The field of biomedical informatics is rapidly growing. ASU’s program focuses on four areas: clinical informatics that uses information technology and data science to improve health care delivery and patient outcomes; public/population health; biomedical research, including genomics and proteomics; and imaging, a track of biomedical informatics that looks at data from things like MRIs and CT scans.
While the field is large, the first cohort of biomedical informatics majors was quite small — about two dozen students.
“Even though ASU is big, we had our own little corner of the university,” Lamp said. “The caliber of the faculty was amazing, and I really felt like the program was there to help us.”
Hiestand agreed: “We were a small group, and I got to know my professors at a far deeper and more meaningful level than the relationship I had with professors outside of my degree program.”
Elevating patient care
As ASU students, both Hiestand and Lamp were conducting research by the end of their first year, and Lamp was a contributor to a handful of academic papers before earning her bachelor’s degree. Both women also were part of ASU’s Barrett, The Honors College.
After graduation, Hiestand earned a Fulbright Fellowship and taught in Malaysia until COVID-19 brought her home. The Fulbright program is an international academic exchange program sponsored by the U.S. government.
Lamp is currently earning her doctorate in computer science at the University of Virginia, with her education funded in part by a National Science Foundation graduate research fellowship. Lamp also earned the prestigious Jefferson Fellowship, UV’s premier graduate fellowship.
The duo still talks to each other regularly, and they visit each other, too. When Hiestand was living in San Diego last year, Lamp paid her a visit, and they took a break from computer science to enjoy Disneyland.
At work, both Lamp and Hiestand see themselves as translators of sorts, people who contribute to health care solutions by bridging the language barriers between computer software developers or other technologist and clinical personnel.
“Biomedical informatics puts you at the intersection of several different fields,” Lamp said. “You have to translate what a clinician needs into something the technologist can use to build a solution.”
Lamp knew she loved research from the first time she was part of it at ASU and hopes to use her doctorate in an academic setting so that research will continue to be part of her daily activities. In the research she is doing now as part of her doctoral degree, Lamp works with advanced heart failure patients and Type 1 diabetics.

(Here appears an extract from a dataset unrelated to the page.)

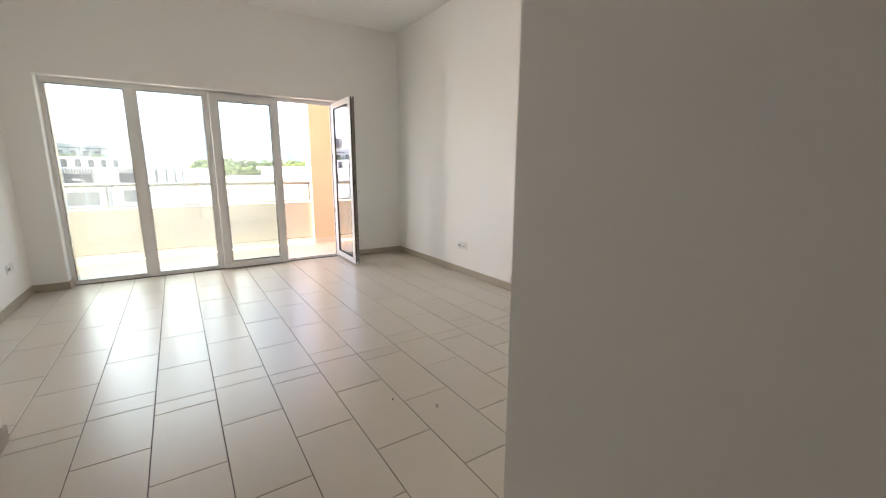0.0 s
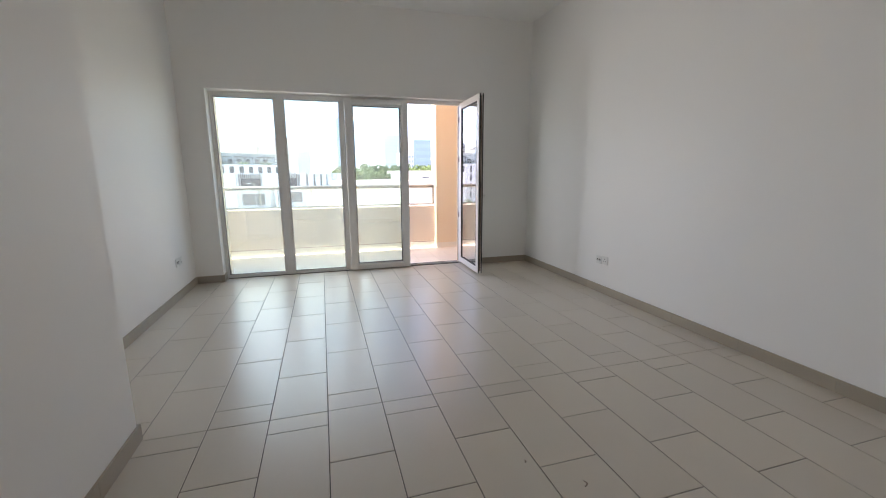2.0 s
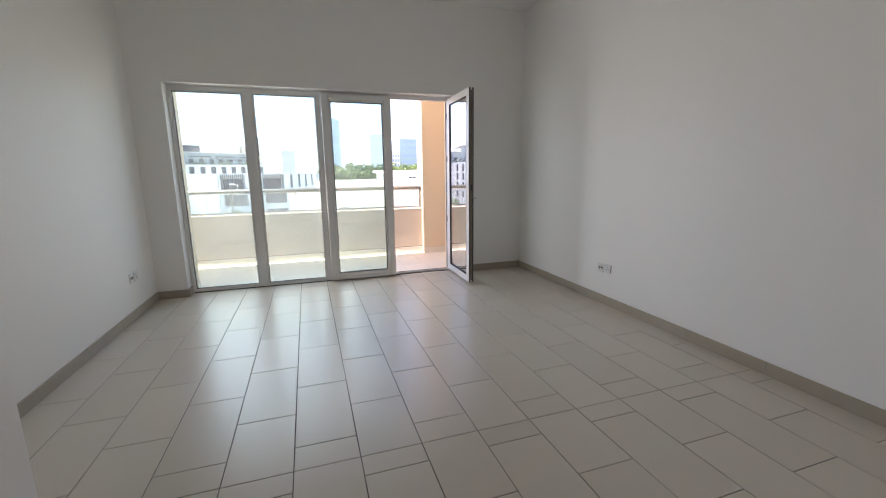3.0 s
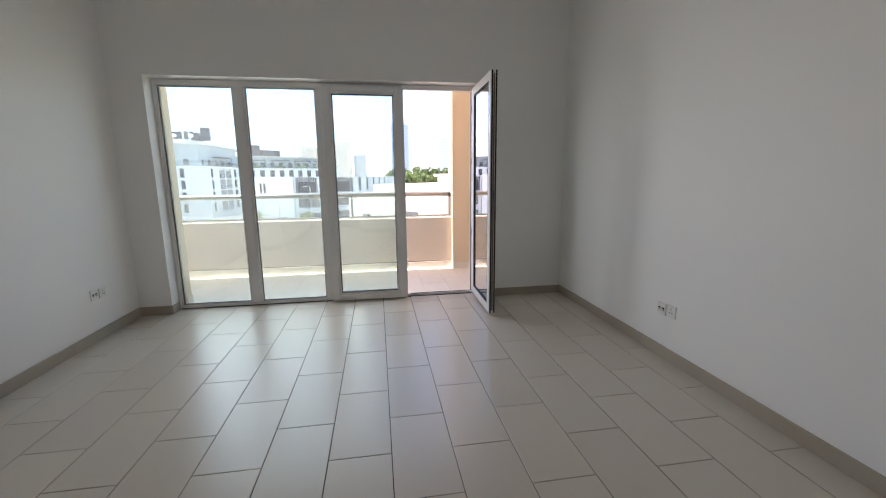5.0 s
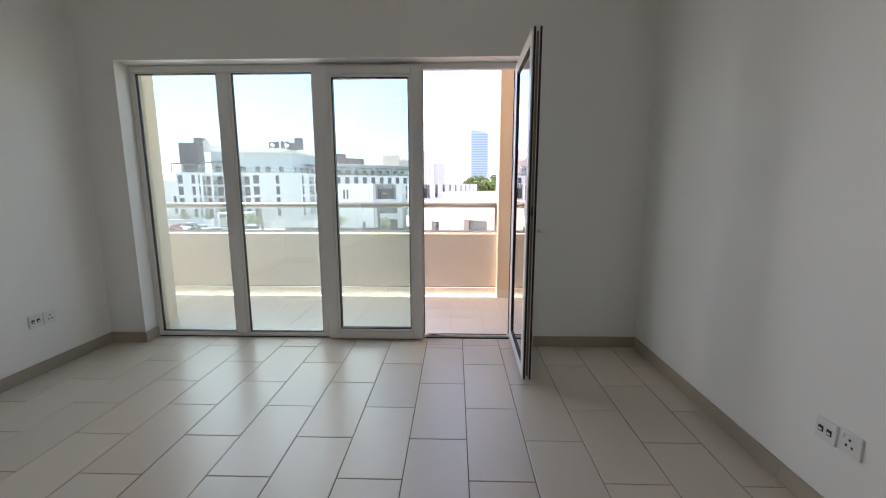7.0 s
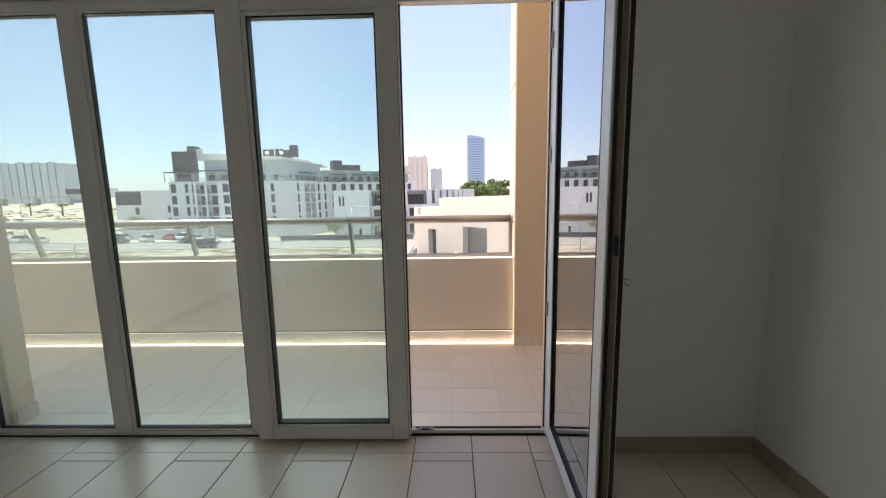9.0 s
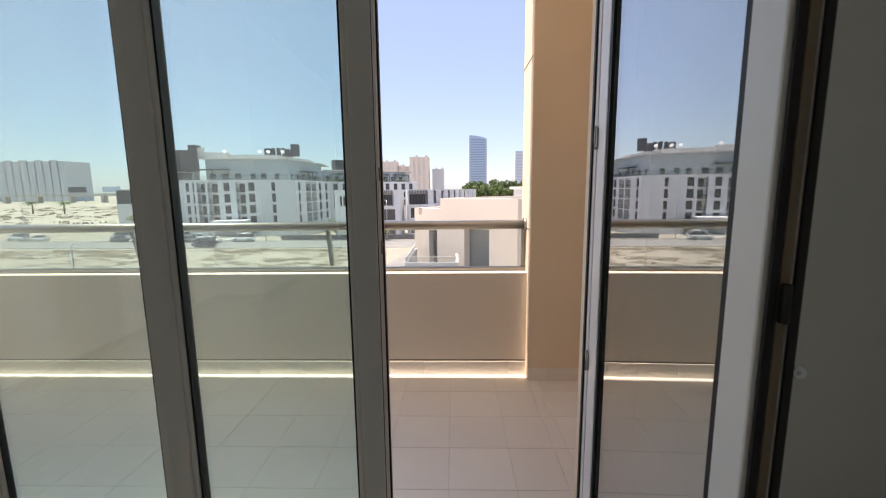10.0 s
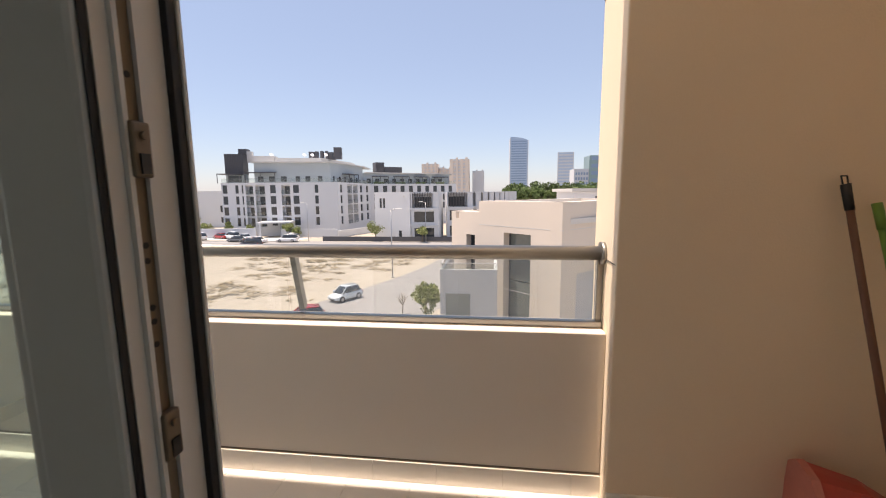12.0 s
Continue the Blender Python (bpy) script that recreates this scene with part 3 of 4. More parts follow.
penthouse(P_B, P_C, [(2, 1.2), (5.5, 1.4), (9, 1.4), (13, 1.4), (17, 1.4)], H - 0.6, HR + 4.0)
penthouse(P_C, P_D, [(2 + 3.0 * i, 1.5) for i in range(10)], H - 0.6, H + 3.4)
bm = bmesh.new()
prism(bm, [(-60.3, 100.4), (-40.0, 104.8), (-38.0, 126.8), (-40, 140), (-63, 128)], HR + 4.0, HR + 4.3)
prism(bm, [(-37.99, 126.8), (-12.2, 147.6), (-14, 160), (-39.99, 140)], H + 3.4, H + 3.7)
part("roof", bm, M_SLAB, APT)
bm = bmesh.new()
prism(bm, [(-55, 104.0), (-43.5, 107.0), (-41.5, 126), (-43, 133), (-57, 126)], HR + 4.31, HR + 5.4)
part("roof", bm, M_SLAB, APT)


def glass_edge(a, b, z, lo, hi):
    m = basis(a, b, z)
    g = part("terrace_railing", boxes((lo, hi, 0.14, 0.18, 1.06, 1.1), m=m), M_LOUVRE, APT)
    part("glass_panel", boxes((lo, hi, 0.15, 0.17, 0, 1.05), m=m), M_CLEAR, g, "clear glass panel")


glass_edge(AL, AC_, H, 0.2, 29.2)
glass_edge(AC_, AR, H, 0.2, 24.2)
glass_edge(AR, AR2, H, 0.2, 32.0)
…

“I’m looking at developing better diagnostic systems to help these patients,” she said. “I use machine learning — computational techniques — to figure out the relationship between clinical data and patient outcomes.”
Hiestand now works in Wisconsin for Epic Systems Corporation, the largest electronics health records software company in the U.S. As a quality manager, she acts as the intermediary between end users and the developers creating the software.
Her ASU degree is a huge advantage for her, she said. “I understand the health care system, and I also learned about different medical coding systems and genomics data. Things like that have been very helpful in my job.”
Like most BMI majors, Hiestand and Lamp are working every day to improve health outcomes through complex information systems and data. Both women empower medical providers to deliver more effective treatment, with Lamp working on predictive models to advise medical decisions and Hiestand working on the medical records that track results.
Both of these smart, driven women arrived at ASU with abilities that would have helped them succeed regardless, but their almost-instant friendship that first year made their academic experiences more manageable and enjoyable for each of them.
And though she is surely exaggerating, Lamp made a half-joking comment that sums up how important their friendship was then and continues to be now: “There’s no way I would have made it through if not for Megan,” she said.